There are rants that are worth listening to, or reading. Here is one by Matt Taibbi:
Goldman Non-Prosecution: AG Eric Holder Has No Balls
By Matt Taibbi - Rolling Stone
. . . .
No, the real reason this wasn’t surprising is that Holder’s decision followed a general pattern that has been coming into focus for years in American law enforcement. Our prosecutors and regulators have basically admitted now that they only go after the most obvious and easily prosecutable cases.
If the offense committed doesn’t fit the exact description in the relevant section of the criminal code, they pass. The only white-collar cases they will bring are absolute slam-dunk situations where some arrogant rogue commits a blatant crime for individual profit in a manner thoroughly familiar to even the non-expert portion of the jury pool/citizenry.
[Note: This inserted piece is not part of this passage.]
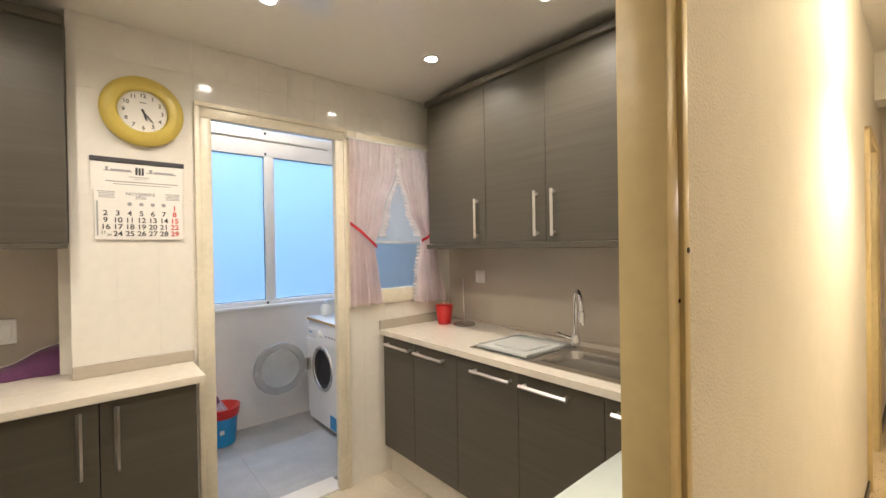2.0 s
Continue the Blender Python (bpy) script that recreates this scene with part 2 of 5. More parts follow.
OPAL = material("lit_opal_glass", (1.0, 0.93, 0.80), rough=0.2, vary=0.0, emit=GLOBE, emit_colour=(1.0, 0.80, 0.50))


def patterned_glass(name, emit, emit_colour, scale, lets):
    """Lit pressed glass: milky swirls that glow, with clear streaks between them that let the bulb's light pass."""
    m = material(name, (1.0, 0.94, 0.86), rough=0.2, vary=0.0, emit=emit, emit_colour=emit_colour)
    N, L = m.node_tree.nodes, m.node_tree.links
    geo, swirl, step = N.new("ShaderNodeNewGeometry"), N.new("ShaderNodeTexNoise"), N.new("ShaderNodeMapRange")
    swirl.inputs["Scale"].default_value, swirl.inputs["Detail"].default_value, swirl.inputs["Distortion"].default_value = scale, 1.5, 1.6
    clear, mx = N.new("ShaderNodeBsdfTransparent"), N.new("ShaderNodeMixShader")
    L.new(geo.outputs["Position"], swirl.inputs["Vector"])
    L.new(swirl.outputs[0], step.inputs[0])
    step.interpolation_type = "SMOOTHSTEP"
    for i, v in enumerate((0.36, 0.66, *lets)):
        step.inputs[i + 1].default_value = v
    L.new(step.outputs[0], mx.inputs[0])
    L.new(N["Principled BSDF"].outputs[0], mx.inputs[1])
    L.new(clear.outputs[0], mx.inputs[2])
    L.new(mx.outputs[0], N["Material Output"].inputs["Surface"])
    return m


OPAL_HALL = patterned_glass("lit_hall_glass", HALL_LAMP, (1.0, 0.80, 0.66), 17.0, (0.56, 0.74))
OPAL_BED = patterned_glass("lit_bedroom_glass", BED_LAMP, (1.0, 0.84, 0.64), 13.0, (0.30, 0.80))
# glow of the bulb added out of view in the laundry
ADDED_BULB = material("added_bulb_glow", (1.0, 0.95, 0.85), rough=0.2, vary=0.0, emit=170, emit_colour=(1.0, 0.86, 0.68))
SPOT_GLOW = material("lit_spot_glass", (1.0, 0.95, 0.85), rough=0.2, vary=0.0, emit=44, emit_colour=(1.0, 0.85, 0.62))


def glass(name, colour, rough):
    m = bpy.data.materials.new(name)
    m.use_nodes = True
    b = m.node_tree.nodes["Principled BSDF"]
    b.inputs["Base Color"].default_value = (*colour, 1)
    b.inputs["Roughness"].default_value = rough
    b.inputs["Transmission Weight"].default_value = 1.0
    b.inputs["IOR"].default_value = 1.45
    return m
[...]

In other words, they’ll take on somebody like Raj Rajaratnam, who stacked his illegal insider trades so brazenly and carelessly that his case almost reads like a finance version of Jeff Dahmer tripping over bodies in his Milwaukee apartment. Or they’ll pursue Bernie Madoff on the tenth or eleventh time he crosses their desk, after years of nonaction, and after he breaks down weeping and confessing. Basically, if someone backs a dump truck up to the DOJ and unloads the entire case, gift-wrapped, a contrite and confessing criminal included, a guy like Eric Holder might, after much agonizing deliberation, decide to prosecute.
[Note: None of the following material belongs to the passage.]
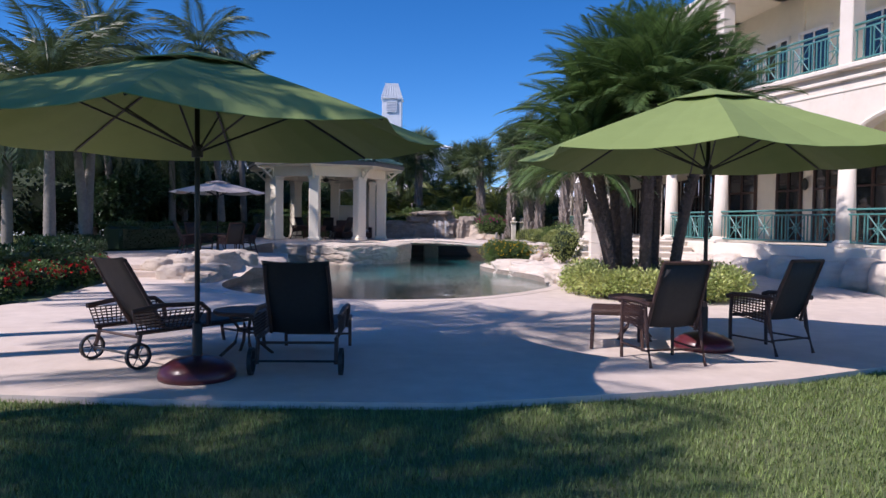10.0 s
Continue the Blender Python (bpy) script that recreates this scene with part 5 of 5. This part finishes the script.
# ---- furniture ----
def umbrella(at, R, zt, ze, canvas, pole_r=0.024, base=True, rz=22.5, label="", sag=0.10, pole_mat=None, n=8):
    """A market umbrella: zt the canopy's peak, ze its edge, above the base."""
    pole_mat = pole_mat or M_BLACK
    ob = thing("umbrella", label, "parasol", at, rz, group="umbrellas")
    part("pole", Mesh().lathe([(pole_r, 0.1), (pole_r, zt - 0.02)], 12), pole_mat, ob, smooth=True)
    if base:
        part("base", Mesh().lathe([(0.34, 0.0), (0.35, 0.04), (0.32, 0.11), (0.22, 0.17), (0.09, 0.20), (0.03, 0.21)], 28), M_MAROON, ob, "maroon domed umbrella base", True)
    part("sleeve", Mesh().lathe([(0.045, 0.14), (0.045, 0.5), (0.03, 0.52)], 12), pole_mat, ob)
    can = Mesh()
    K = 5
    vs, fs = [], []
    for g in range(n):
        a0, a1 = 2 * math.pi * g / n, 2 * math.pi * (g + 1) / n
        o = len(vs)
        for j in range(K + 1):
            t = 0.12 + 0.88 * j / K
            for k in range(5):
                u = k / 4
                p = Vector((math.cos(a0), math.sin(a0), 0)).lerp(Vector((math.cos(a1), math.sin(a1), 0)), u) * R * t
                p.z = lerp(zt - 0.06, ze, t ** 1.15) - sag * t * 4 * u * (1 - u) * 0.9 * (1 - 0.35 * t)
                inn = 1 - 0.05 * t * 4 * u * (1 - u)
                vs.append(Vector((p.x * inn, p.y * inn, p.z)))
        for j in range(K):
            for k in range(4):
                fs.append((o + j * 5 + k, o + (j + 1) * 5 + k, o + (j + 1) * 5 + k + 1, o + j * 5 + k + 1))
    can.add(vs, fs)
    cp = part("canopy", can, canvas, ob)
    sol = cp.modifiers.new("thickness", "SOLIDIFY")
    sol.thickness = 0.006
    vent = Mesh()
    ring0 = [Vector((math.cos(2 * math.pi * k / n), math.sin(2 * math.pi * k / n), 0)) for k in range(n)]
    vent.add([(0, 0, zt - 0.02)] + [(*(p * R * 0.26).xy, lerp(zt - 0.06, ze, 0.26 ** 1.15) + 0.035) for p in ring0], [(0, 1 + k, 1 + (k + 1) % n) for k in range(n)])
    vp = part("vent", vent, canvas, cp)
    vp.modifiers.new("thickness", "SOLIDIFY").thickness = 0.006
    for k in range(n):
        d = Vector((math.cos(2 * math.pi * k / n), math.sin(2 * math.pi * k / n), 0))
        pts = [Vector((d.x * R * t, d.y * R * t, lerp(zt - 0.06, ze, t ** 1.15) - 0.022)) for t in (0.02, 0.3, 0.6, 0.98)]
        rib = part("rib", Mesh().tube(pts, 0.012, 5), pole_mat, ob)
        mid = Vector((d.x * R * 0.52, d.y * R * 0.52, lerp(zt - 0.06, ze, 0.52 ** 1.15) - 0.03))
        part("strut", Mesh().tube([Vector((d.x * 0.04, d.y * 0.04, ze - 0.12)), mid], 0.010, 5), pole_mat, rib)
    part("hub", Mesh().lathe([(0.05, ze - 0.18), (0.055, ze - 0.08), (0.03, ze - 0.06)], 12), pole_mat, ob)
    return ob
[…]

But here’s the thing: most of the crimes Wall Street people commit involve highly specific, highly individualized transactions that won’t fit Eric Holder’s bag of cookie-cutter statutory definitions. That is not the same thing as saying they’re not crimes. They are: the crimes of the crisis period were and are very basic crimes like fraud, theft, perjury, and tax evasion, only they’re dressed up in millions of pages of camouflaging verbiage.
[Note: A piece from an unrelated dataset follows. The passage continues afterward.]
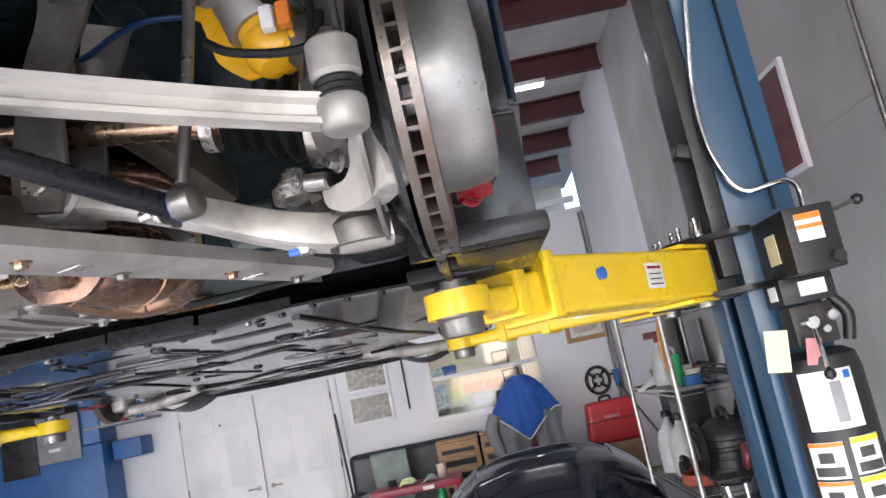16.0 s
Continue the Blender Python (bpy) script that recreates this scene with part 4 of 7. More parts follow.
jug(1.96, 4.66, 1.407, 1.05, MILKY, MAROON, "milky spray jug with a maroon trigger top", True)
jug(1.95, 4.93, 0.807, 1.35)
jug(1.98, 4.72, 0.807, 1.3)


def tub(x, y, z, r, h, material, label, cat="tub"):
    solo("plastic_tub", lathe([(r * 0.85, 0), (r * 0.9, 0.004), (r, h * 0.92), (r * 1.05, h * 0.94), (r * 1.05, h), (r * 0.5, h * 1.02)], (x, y, z), (0, 0, 1), 22), material, (x, y, z), label, cat, "tubs on the rack")


tub(2.0, 4.42, 1.407, 0.085, 0.12, mat("pale_green_plastic", (0.55, 0.60, 0.45), 0.4), "pale green plastic tub on the rack")
tub(2.02, 4.22, 1.407, 0.06, 0.06, BLUE_CAB, "small blue tub on the rack")
tub(1.96, 4.30, 1.407, 0.034, 0.20, GREEN_GLASS, "green bottle on the rack")
tub(2.20, 4.85, 1.407, 0.08, 0.10, RED_CASE, "small red tub on the rack")
tub(2.06, 4.36, 1.407, 0.055, 0.09, WHITE_PL, "white crumpled plastic pot on the rack")
solo("funnel", lathe([(0.065, 0.0), (0.067, 0.004), (0.012, 0.10), (0.008, 0.15), (0.006, 0.15)], (2.2, 4.12, 1.46), (0, 0, 1), 22), MILKY, (2.2, 4.12, 1.407), "clear plastic funnel upside down on the rack", "funnel")


def rag(x, y, z, s, material, label):
    rr = random.Random(int(x * 100 + y * 10))
    ph = [rr.uniform(0, 6) for _ in range(6)]

    def f(u, v):
        a, b = u * 2 - 1, v * 2 - 1
        hgt = (1 - a * a) * (1 - b * b) * 0.05 + 0.012 * math.sin(7 * u + ph[0]) * math.sin(6 * v + ph[1])
        drop = -0.55 * max(0, -a - 0.45)
        return (x + a * s * (1 + 0.1 * math.sin(5 * v + ph[2])), y + b * s * (1 + 0.12 * math.sin(6 * u + ph[3])), z + 0.012 + max(0, hgt) + drop * s)

    solo("rag", grid(f, 14, 14, 0.003), material, (x, y, z), label, "rag", "workshop rags")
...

Or, even more often, the crimes have also been sanctified in advance by “reputable” law and accounting firms, who (for huge fees) offered their clients opinions that, if X and Y are signed in accordance with Z, and A and B are stipulated by the parties, and everyone’s sitting Indian-style and facing the moon when the deal is agreed to, then it’s not fucked up and illegal when Goldman Sachs tells you it’s a co-investor in your deal when it’s actually got $2 billion bet against you.